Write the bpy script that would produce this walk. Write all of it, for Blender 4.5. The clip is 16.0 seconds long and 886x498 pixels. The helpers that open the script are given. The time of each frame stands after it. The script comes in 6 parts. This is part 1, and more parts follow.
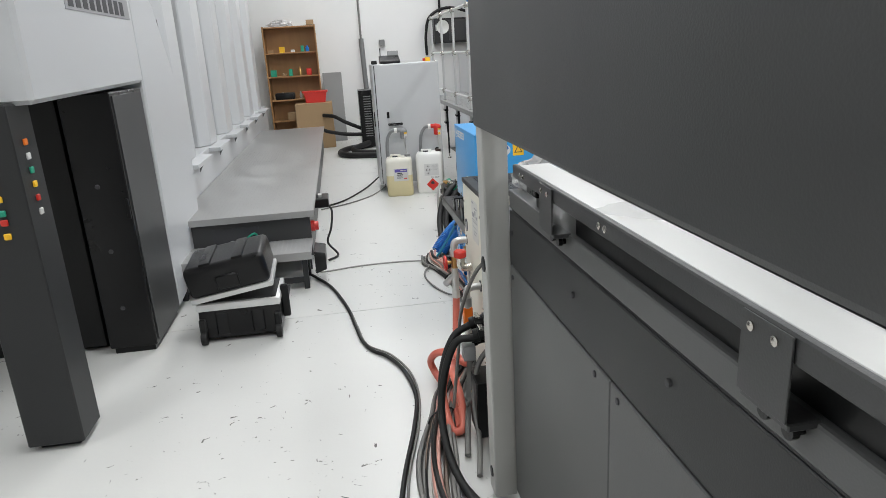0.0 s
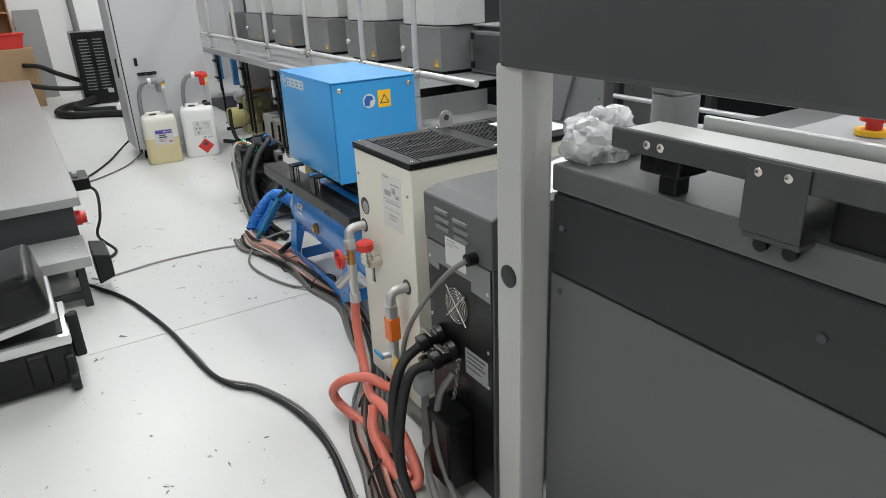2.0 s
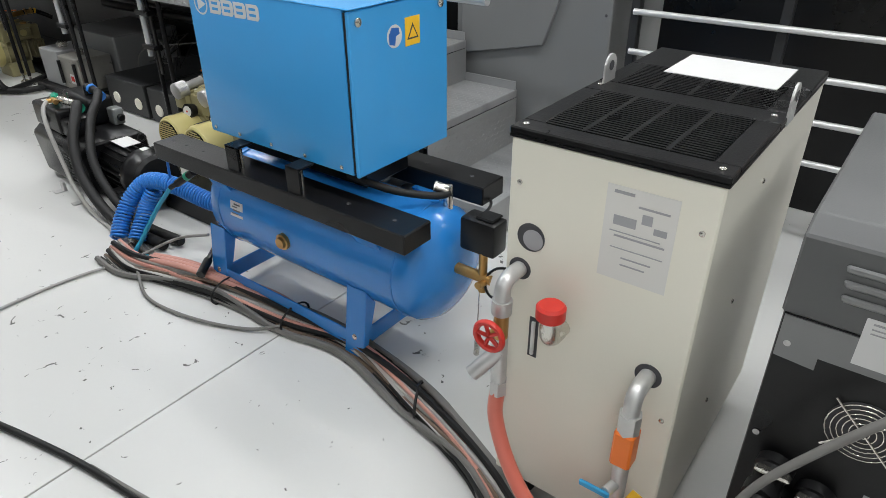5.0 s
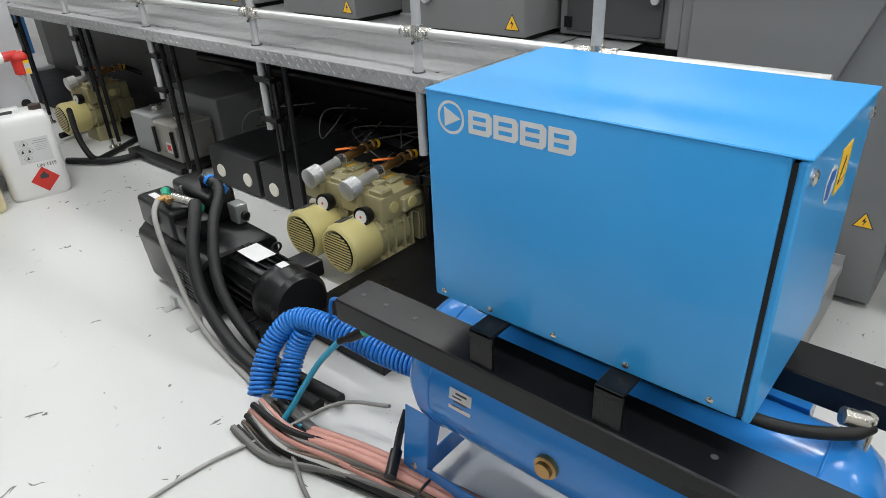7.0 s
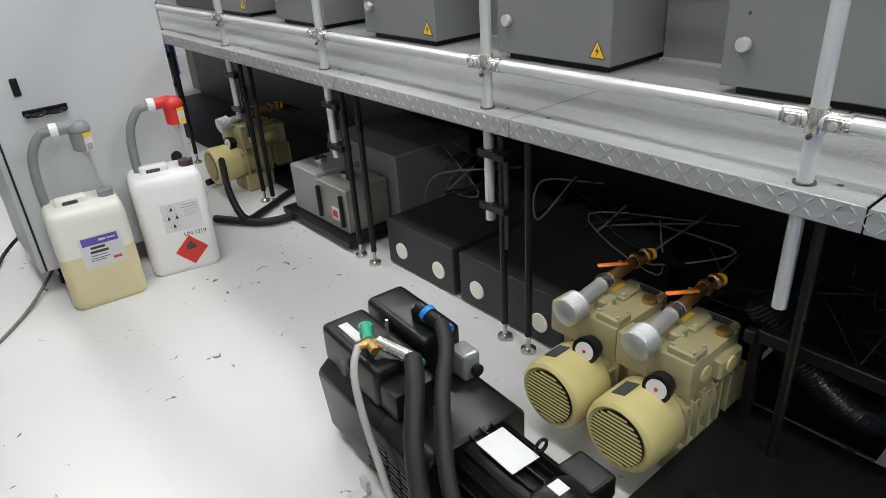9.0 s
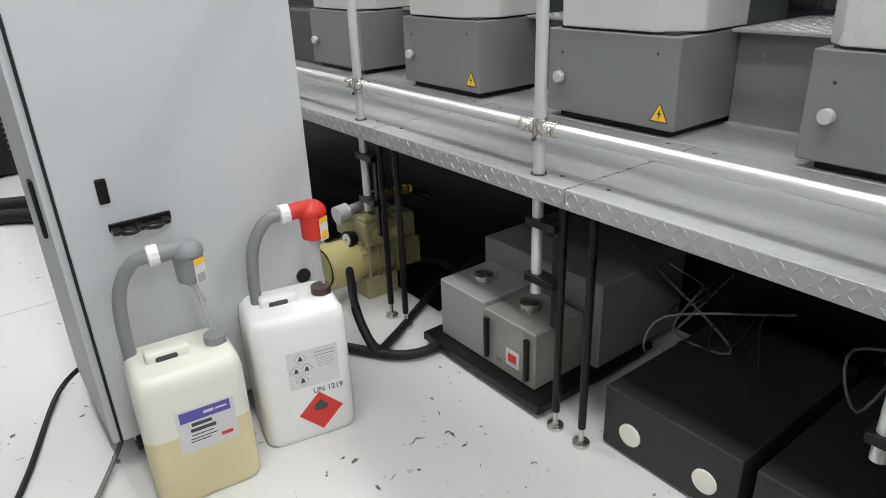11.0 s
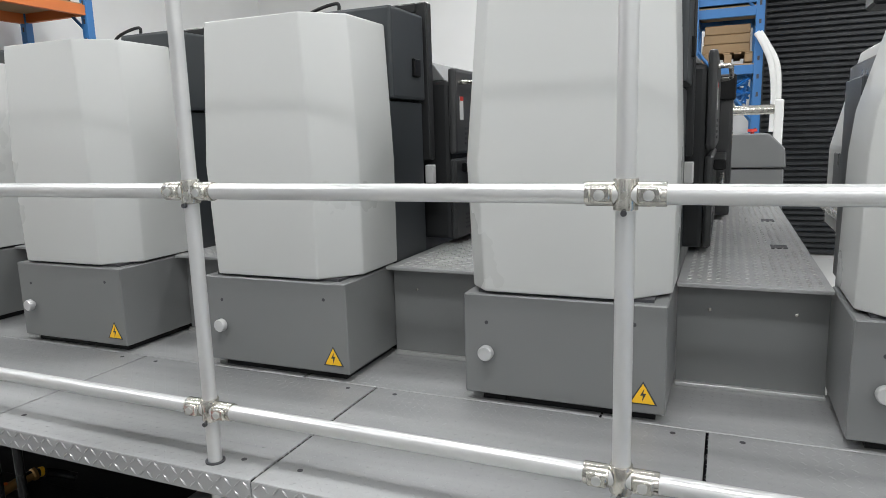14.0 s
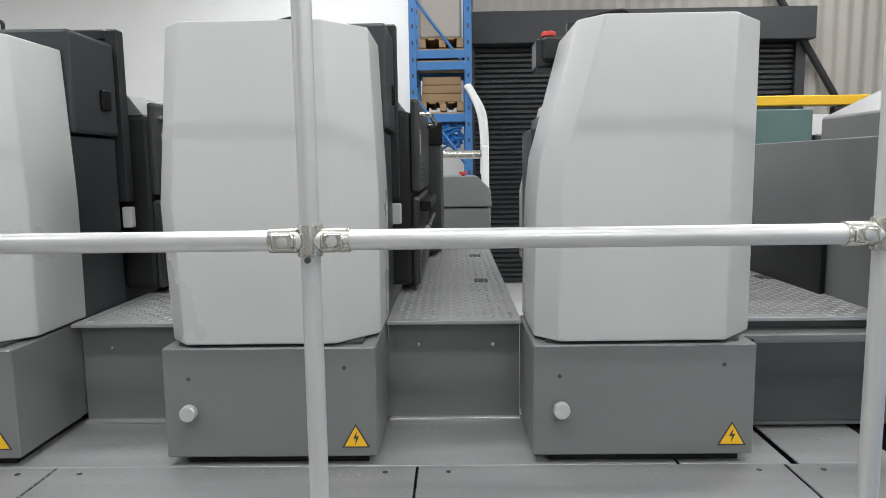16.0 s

********************

Except for the pictures, copy the material above exactly.

ANSWER —
Write the bpy script that would produce this walk. Write all of it, for Blender 4.5. The clip is 16.0 seconds long and 886x498 pixels. The helpers that open the script are given. The time of each frame stands after it. The script comes in 6 parts. This is part 1, and more parts follow.
0.0 s
2.0 s
5.0 s
7.0 s
9.0 s
11.0 s
14.0 s
16.0 s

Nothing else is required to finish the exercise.